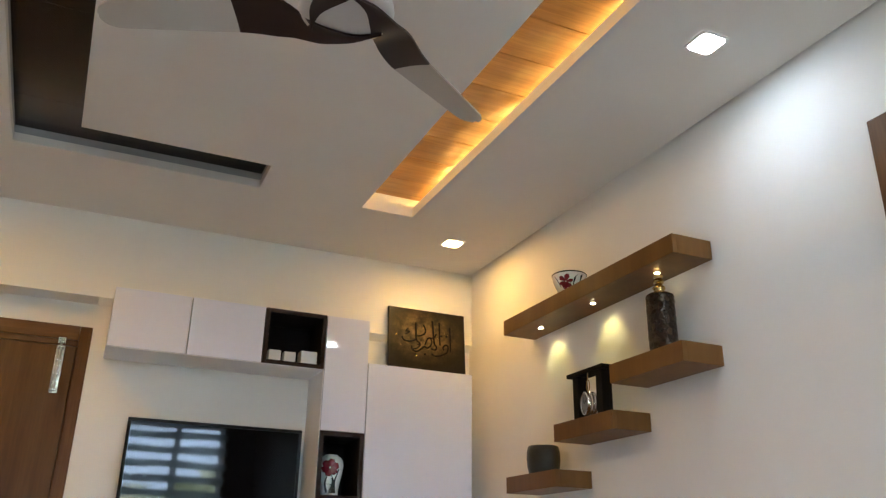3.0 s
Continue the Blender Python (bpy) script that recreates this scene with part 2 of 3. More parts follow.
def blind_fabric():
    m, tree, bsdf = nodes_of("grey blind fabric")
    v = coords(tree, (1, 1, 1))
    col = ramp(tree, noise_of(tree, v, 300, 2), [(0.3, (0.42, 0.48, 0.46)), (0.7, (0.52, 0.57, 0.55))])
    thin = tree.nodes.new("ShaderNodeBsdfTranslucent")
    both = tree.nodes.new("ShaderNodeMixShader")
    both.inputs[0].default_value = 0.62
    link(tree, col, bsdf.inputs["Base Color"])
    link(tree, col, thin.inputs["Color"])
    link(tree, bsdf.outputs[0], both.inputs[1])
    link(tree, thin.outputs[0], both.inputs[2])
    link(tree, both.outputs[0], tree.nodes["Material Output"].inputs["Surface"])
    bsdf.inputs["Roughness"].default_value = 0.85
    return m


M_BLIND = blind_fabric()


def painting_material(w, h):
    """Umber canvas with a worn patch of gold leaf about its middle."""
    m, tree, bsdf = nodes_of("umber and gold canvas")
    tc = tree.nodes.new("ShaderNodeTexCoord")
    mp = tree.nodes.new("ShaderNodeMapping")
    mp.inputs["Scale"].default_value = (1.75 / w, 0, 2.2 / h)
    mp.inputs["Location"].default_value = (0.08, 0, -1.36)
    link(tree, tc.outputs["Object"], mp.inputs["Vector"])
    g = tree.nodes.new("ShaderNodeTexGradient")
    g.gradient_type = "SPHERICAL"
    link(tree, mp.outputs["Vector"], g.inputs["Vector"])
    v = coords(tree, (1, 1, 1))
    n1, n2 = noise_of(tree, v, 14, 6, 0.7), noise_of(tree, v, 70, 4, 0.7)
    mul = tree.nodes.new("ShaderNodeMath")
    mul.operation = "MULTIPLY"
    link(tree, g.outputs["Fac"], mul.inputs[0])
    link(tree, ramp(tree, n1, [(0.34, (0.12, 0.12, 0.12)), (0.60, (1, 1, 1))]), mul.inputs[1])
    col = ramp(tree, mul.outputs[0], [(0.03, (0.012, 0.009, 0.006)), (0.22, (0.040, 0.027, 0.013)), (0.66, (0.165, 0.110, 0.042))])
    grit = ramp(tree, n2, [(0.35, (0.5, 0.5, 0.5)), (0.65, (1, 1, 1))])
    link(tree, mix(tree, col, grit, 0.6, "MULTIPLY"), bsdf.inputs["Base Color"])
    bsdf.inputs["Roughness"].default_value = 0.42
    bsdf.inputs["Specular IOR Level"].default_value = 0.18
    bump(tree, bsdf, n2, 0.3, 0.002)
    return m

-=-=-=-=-

▶ [Task directions] Please transcribe the material above exactly as written. Leave the pictures out.

▶ [Exercise output]
3.0 s
Continue the Blender Python (bpy) script that recreates this scene with part 2 of 3. More parts follow.
def blind_fabric():
    m, tree, bsdf = nodes_of("grey blind fabric")
    v = coords(tree, (1, 1, 1))
    col = ramp(tree, noise_of(tree, v, 300, 2), [(0.3, (0.42, 0.48, 0.46)), (0.7, (0.52, 0.57, 0.55))])
    thin = tree.nodes.new("ShaderNodeBsdfTranslucent")
    both = tree.nodes.new("ShaderNodeMixShader")
    both.inputs[0].default_value = 0.62
    link(tree, col, bsdf.inputs["Base Color"])
    link(tree, col, thin.inputs["Color"])
    link(tree, bsdf.outputs[0], both.inputs[1])
    link(tree, thin.outputs[0], both.inputs[2])
    link(tree, both.outputs[0], tree.nodes["Material Output"].inputs["Surface"])
    bsdf.inputs["Roughness"].default_value = 0.85
    return m


M_BLIND = blind_fabric()


def painting_material(w, h):
    """Umber canvas with a worn patch of gold leaf about its middle."""
    m, tree, bsdf = nodes_of("umber and gold canvas")
    tc = tree.nodes.new("ShaderNodeTexCoord")
    mp = tree.nodes.new("ShaderNodeMapping")
    mp.inputs["Scale"].default_value = (1.75 / w, 0, 2.2 / h)
    mp.inputs["Location"].default_value = (0.08, 0, -1.36)
    link(tree, tc.outputs["Object"], mp.inputs["Vector"])
    g = tree.nodes.new("ShaderNodeTexGradient")
    g.gradient_type = "SPHERICAL"
    link(tree, mp.outputs["Vector"], g.inputs["Vector"])
    v = coords(tree, (1, 1, 1))
    n1, n2 = noise_of(tree, v, 14, 6, 0.7), noise_of(tree, v, 70, 4, 0.7)
    mul = tree.nodes.new("ShaderNodeMath")
    mul.operation = "MULTIPLY"
    link(tree, g.outputs["Fac"], mul.inputs[0])
    link(tree, ramp(tree, n1, [(0.34, (0.12, 0.12, 0.12)), (0.60, (1, 1, 1))]), mul.inputs[1])
    col = ramp(tree, mul.outputs[0], [(0.03, (0.012, 0.009, 0.006)), (0.22, (0.040, 0.027, 0.013)), (0.66, (0.165, 0.110, 0.042))])
    grit = ramp(tree, n2, [(0.35, (0.5, 0.5, 0.5)), (0.65, (1, 1, 1))])
    link(tree, mix(tree, col, grit, 0.6, "MULTIPLY"), bsdf.inputs["Base Color"])
    bsdf.inputs["Roughness"].default_value = 0.42
    bsdf.inputs["Specular IOR Level"].default_value = 0.18
    bump(tree, bsdf, n2, 0.3, 0.002)
    return m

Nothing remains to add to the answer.